What do you normally do with your old BBQ ashes? Bin them? Put them in the compost? If this BBQ summer decides to get back on form, this idea might give you a different use for them.

We were running a series of services themed around the Psalms, and one of them was on Lament. It's a very deep topic to get into, and we felt that we needed some way to express lament and sadness during the service. We decided to use ashes as a symbol of confession and brokenness, symbolically pouring them out as part of the prayers, and then useing them again later to symbolise hope and forgiveness.

Before the service, cover a table with clean, white paper. If you can get a large roll, that would work well to save sticking sheets together. Lining paper might be good, but the whiter the better for the effect. Place a glass bowl on the table filled with the ashes.

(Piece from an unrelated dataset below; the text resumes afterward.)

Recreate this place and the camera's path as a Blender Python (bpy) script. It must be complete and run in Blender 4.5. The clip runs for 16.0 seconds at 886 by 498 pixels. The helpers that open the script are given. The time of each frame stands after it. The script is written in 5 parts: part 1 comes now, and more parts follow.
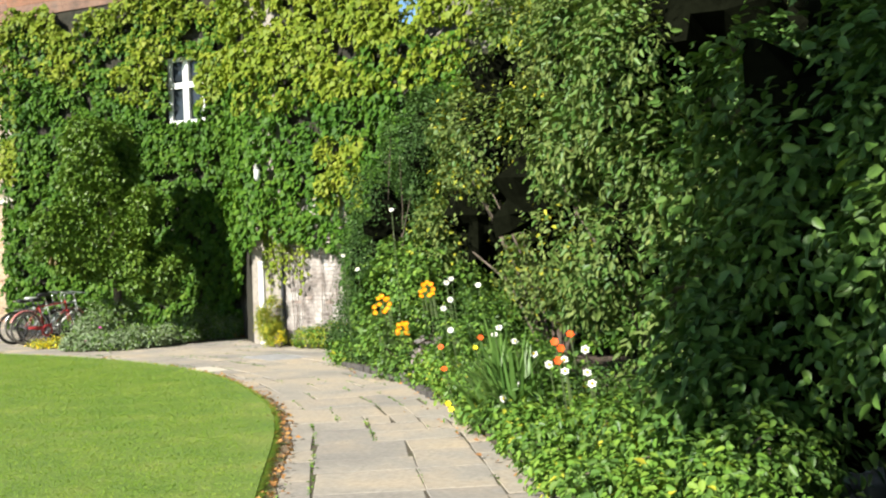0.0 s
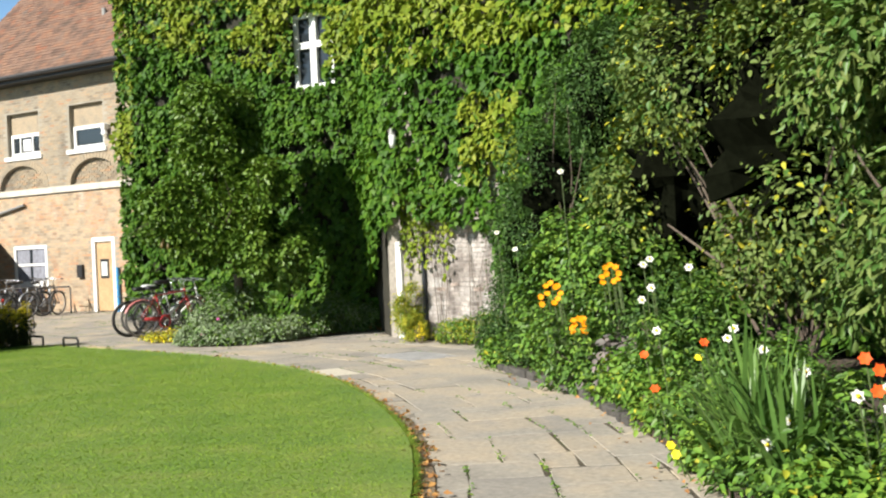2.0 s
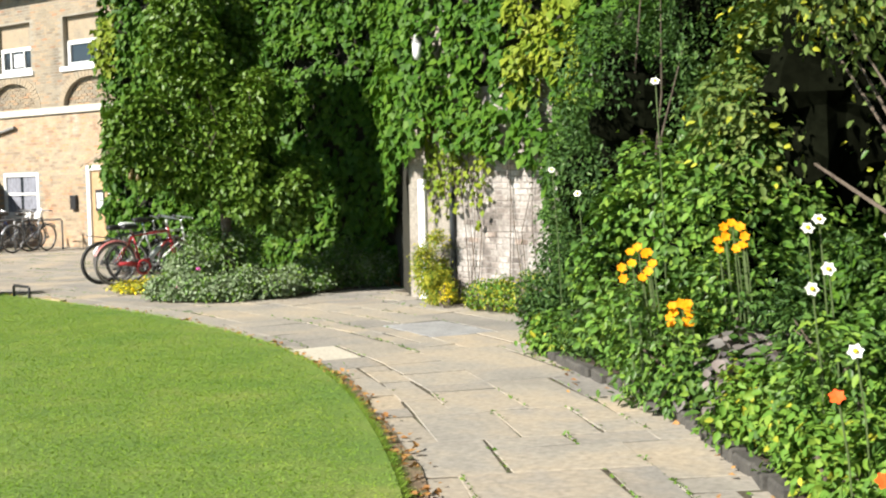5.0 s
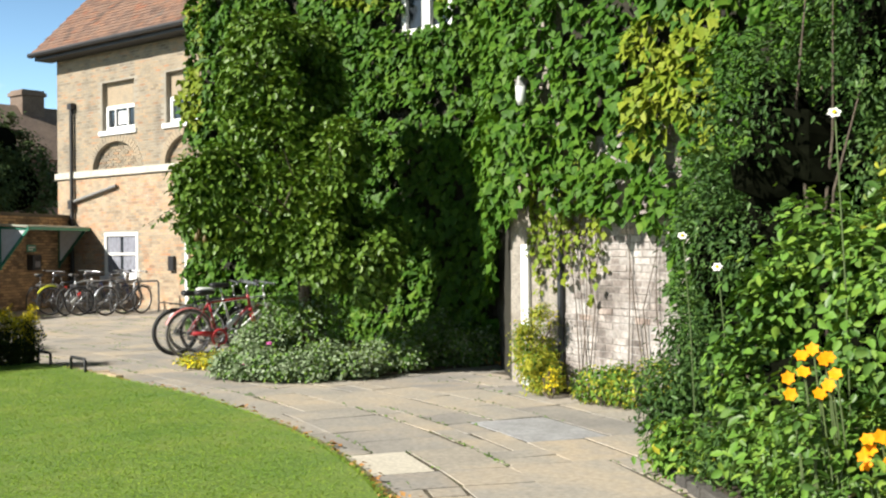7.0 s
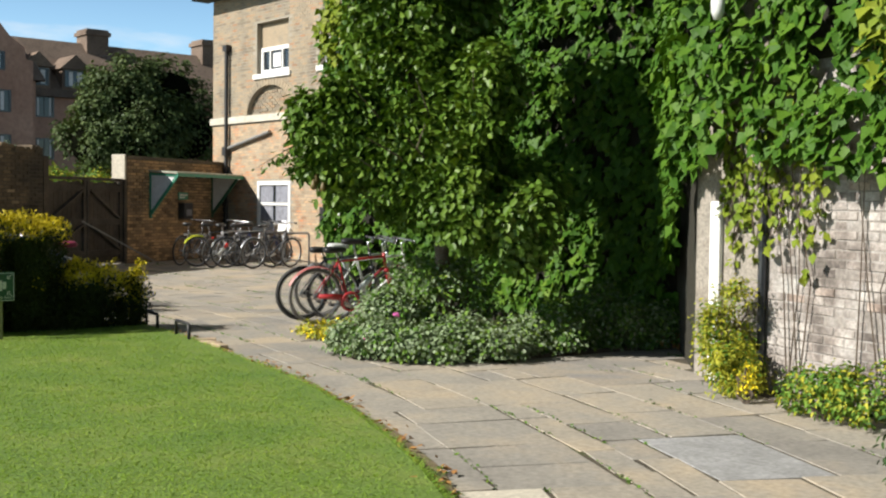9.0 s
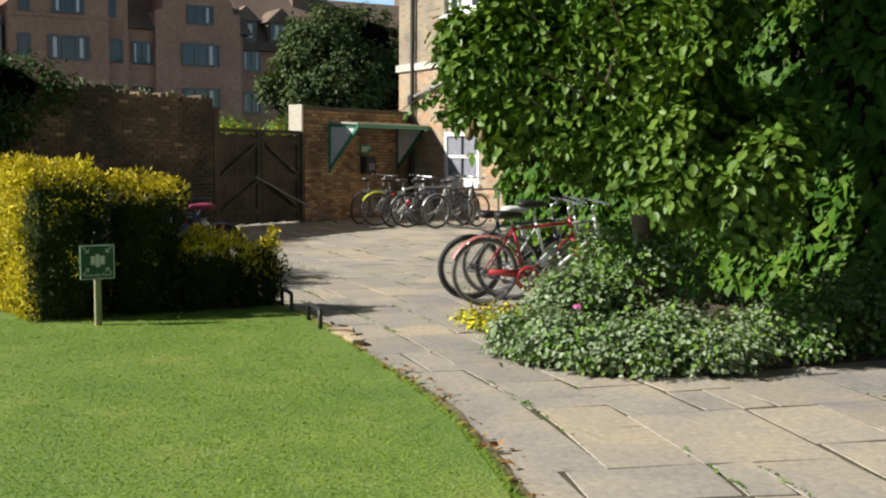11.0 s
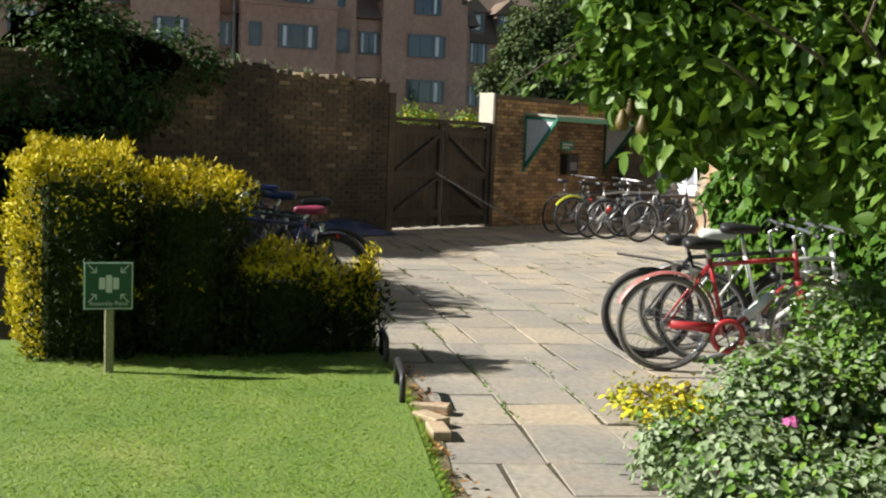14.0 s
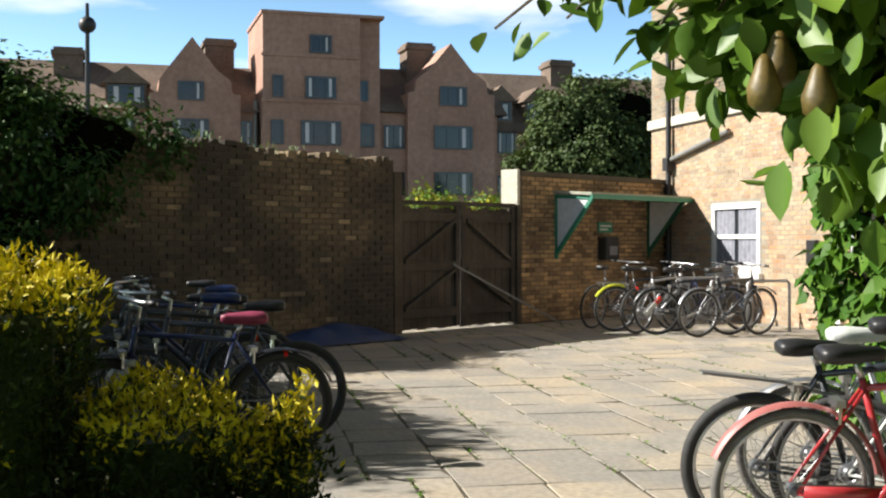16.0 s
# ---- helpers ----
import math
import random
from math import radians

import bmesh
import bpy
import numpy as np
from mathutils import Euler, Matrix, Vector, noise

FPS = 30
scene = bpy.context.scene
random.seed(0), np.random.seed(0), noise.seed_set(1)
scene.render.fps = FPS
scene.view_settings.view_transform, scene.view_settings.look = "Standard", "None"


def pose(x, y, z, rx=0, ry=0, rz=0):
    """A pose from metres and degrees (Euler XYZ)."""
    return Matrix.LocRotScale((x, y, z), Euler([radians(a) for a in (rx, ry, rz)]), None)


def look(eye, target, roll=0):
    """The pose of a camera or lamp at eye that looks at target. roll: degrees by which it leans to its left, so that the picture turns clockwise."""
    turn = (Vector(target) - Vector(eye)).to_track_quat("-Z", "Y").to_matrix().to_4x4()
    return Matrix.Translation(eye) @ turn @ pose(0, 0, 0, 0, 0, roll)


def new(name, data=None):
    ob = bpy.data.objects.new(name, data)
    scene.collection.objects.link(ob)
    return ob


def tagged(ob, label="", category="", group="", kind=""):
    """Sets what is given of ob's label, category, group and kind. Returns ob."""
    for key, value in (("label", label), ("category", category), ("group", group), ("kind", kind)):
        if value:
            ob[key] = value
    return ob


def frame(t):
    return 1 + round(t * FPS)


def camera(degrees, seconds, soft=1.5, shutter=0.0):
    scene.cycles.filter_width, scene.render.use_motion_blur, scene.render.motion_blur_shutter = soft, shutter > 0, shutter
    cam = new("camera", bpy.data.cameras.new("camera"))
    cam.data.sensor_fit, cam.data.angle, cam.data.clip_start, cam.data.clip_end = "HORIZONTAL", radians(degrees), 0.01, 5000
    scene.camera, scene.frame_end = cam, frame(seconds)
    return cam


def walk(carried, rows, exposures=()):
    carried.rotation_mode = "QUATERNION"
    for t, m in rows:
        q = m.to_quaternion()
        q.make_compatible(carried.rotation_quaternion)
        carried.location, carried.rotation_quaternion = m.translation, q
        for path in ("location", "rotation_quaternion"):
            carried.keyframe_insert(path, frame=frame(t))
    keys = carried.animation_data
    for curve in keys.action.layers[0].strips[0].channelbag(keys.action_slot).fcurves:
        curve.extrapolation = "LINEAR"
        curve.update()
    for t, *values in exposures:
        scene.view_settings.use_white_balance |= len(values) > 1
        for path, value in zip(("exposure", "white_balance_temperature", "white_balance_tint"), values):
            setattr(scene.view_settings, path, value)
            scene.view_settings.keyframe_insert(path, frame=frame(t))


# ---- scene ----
cam = camera(43.0, 16.0, soft=2.2)
PATH = [
    (0, (1.214, 1.293, 1.498), (0.365, 3.104, 1.51), -2.1),
    (0.5, (0.855, 1.811, 1.5), (-0.033, 3.604, 1.515), -2.8),
    (1, (0.61, 2.349, 1.528), (-0.368, 4.094, 1.528), -3.7),
    (1.5, (0.062, 3.128, 1.474), (-0.972, 4.84, 1.474), -3.4),
    (2, (-0.503, 3.923, 1.423), (-1.571, 5.614, 1.418), -2.6),
    (2.5, (-0.981, 4.607, 1.368), (-2.058, 6.292, 1.356), -1.5),
    (3, (-1.36, 5.257, 1.338), (-2.438, 6.942, 1.305), -0.9),
    (5.5, (-2.678, 7.309, 1.463), (-3.82, 8.947, 1.344), -1.3),
    (6, (-3.028, 7.79, 1.462), (-4.215, 9.399, 1.425), -1.0),
    (6.5, (-3.293, 8.234, 1.486), (-4.523, 9.811, 1.471), -0.7),
    (7, (-3.402, 8.68, 1.479), (-4.692, 10.208, 1.479), -0.5),
    (7.5, (-3.742, 9.187, 1.478), (-5.083, 10.67, 1.465), -0.2),
    (8, (-4.117, 9.675, 1.475), (-5.51, 11.109, 1.443), 0.0),
    (8.5, (-4.492, 10.073, 1.49), (-5.933, 11.458, 1.432), 0.2),
    (9, (-4.906, 10.577, 1.47), (-6.415, 11.887, 1.39), 0.7),
    (9.5, (-5.261, 11.014, 1.485), (-6.832, 12.247, 1.376), 1.0),
    (12, (-7.863, 13.156, 1.506), (-9.646, 14.041, 1.318), 0.6),
    (12.5, (-8.204, 13.46, 1.543), (-10.014, 14.289, 1.348), 1.4),
    (13, (-8.599, 13.807, 1.532), (-10.44, 14.566, 1.34), 1.9),
    (13.5, (-8.681, 13.957, 1.508), (-10.532, 14.695, 1.34), 2.4),
    (14, (-9.36, 14.359, 1.497), (-11.246, 14.999, 1.314), 2.2),
    (14.5, (-9.945, 14.671, 1.542), (-11.856, 15.229, 1.347), 2.0),
    (15, (-10.524, 14.967, 1.534), (-12.452, 15.473, 1.367), 1.2),
    (15.5, (-11.122, 15.173, 1.491), (-13.052, 15.688, 1.393), 0.3),
    (16, (-12.127, 15.588, 1.363), (-14.042, 16.164, 1.348), -0.1),
]
walk(cam, [(t, look(eye, target, roll)) for t, eye, target, roll in PATH],
     [(0.0, 1.25), (1.2, 1.2), (2.5, 0.95), (4.0, 1.1), (5.5, 1.2), (6.5, 1.12), (9.5, 0.75), (13.0, 0.95), (14.5, 1.1), (16.0, 1.15)])

# ---- light ----
SUN_FROM = Vector((-0.32, -0.93, 0.68)).normalized()
sky_world = bpy.data.worlds.new("sky")
scene.world = sky_world
sky_world.use_nodes = True
_n = sky_world.node_tree.nodes
_l = sky_world.node_tree.links
_bg = _n["Background"]
_sky = _n.new("ShaderNodeTexSky")
_sky.sky_type = "NISHITA"
_sky.sun_disc = False
_sky.sun_elevation = math.asin(SUN_FROM.z)
_sky.sun_rotation = math.atan2(SUN_FROM.x, SUN_FROM.y)
_sky.air_density = 1.0
_sky.dust_density = 0.6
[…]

While using the corporate prayer of confession below (PowerPoint version available in the downloads box), have someone carefully pour out the ashes to cover as much of the white paper as possible.


CONFESSION
Leader:
Father God, your knowledge of us is perfect - the situations we face, the decisions we make, our motives, our passions, our desires.
While so often we strive to act in justice, putting mercy first and ourselves last, fear or weakness stains our deeds just as dust and ashes smear and discolour that which would otherwise be clean.
So we pour out these ashes, watching them covering the bright whiteness beneath and we remember the ways in which we have failed to live by your standards.
 
ALL:
Your plan, obscured by our selfish motives
Your light, smothered by things we wish to hide
Your love, made fruitless by our inaction
Your world, tainted by our sin

Leader:
And we acknowledge, and cry out in shame for our part in the wider issues that affect our world. With these ashes of lament, we remember:
 
ALL:
The world’s poor, kept poor by our wasteful lifestyles
Creation’s beauty, marred by the extraction of the resources we have come to rely upon
The innocent, caught in the middle of conflicts driven by national interest rather than justice

Leader:
In all these things, our personal, national and global failings, we call out to you for you to act, to renew, to forgive. To restore the brightness of your love, and the radiance of your glory.
In Jesus’ Name
Amen


In our service, as we wanted to focus on lament, we didn't immediately offer the absolution, to leave the poignancy hanging for a while - Later in the service, as part of the prayers of intercession, we invited people to come forward and draw a cross, or fish, (or any symbol that was appropriate to them) in the ashes, to let the whiteness of the paper shine through the darkness of the ashes, as a symbol of asking God to bring his light and hope into the situations we were praying for.

If you wanted to use this purely for confession and forgiveness, you could do the same - either inviting people to draw in the ashes as a mark of commitment, and acceptance of forgiveness, or maybe even have the service leader draw a single large cross in the ashes on behalf of the congregation.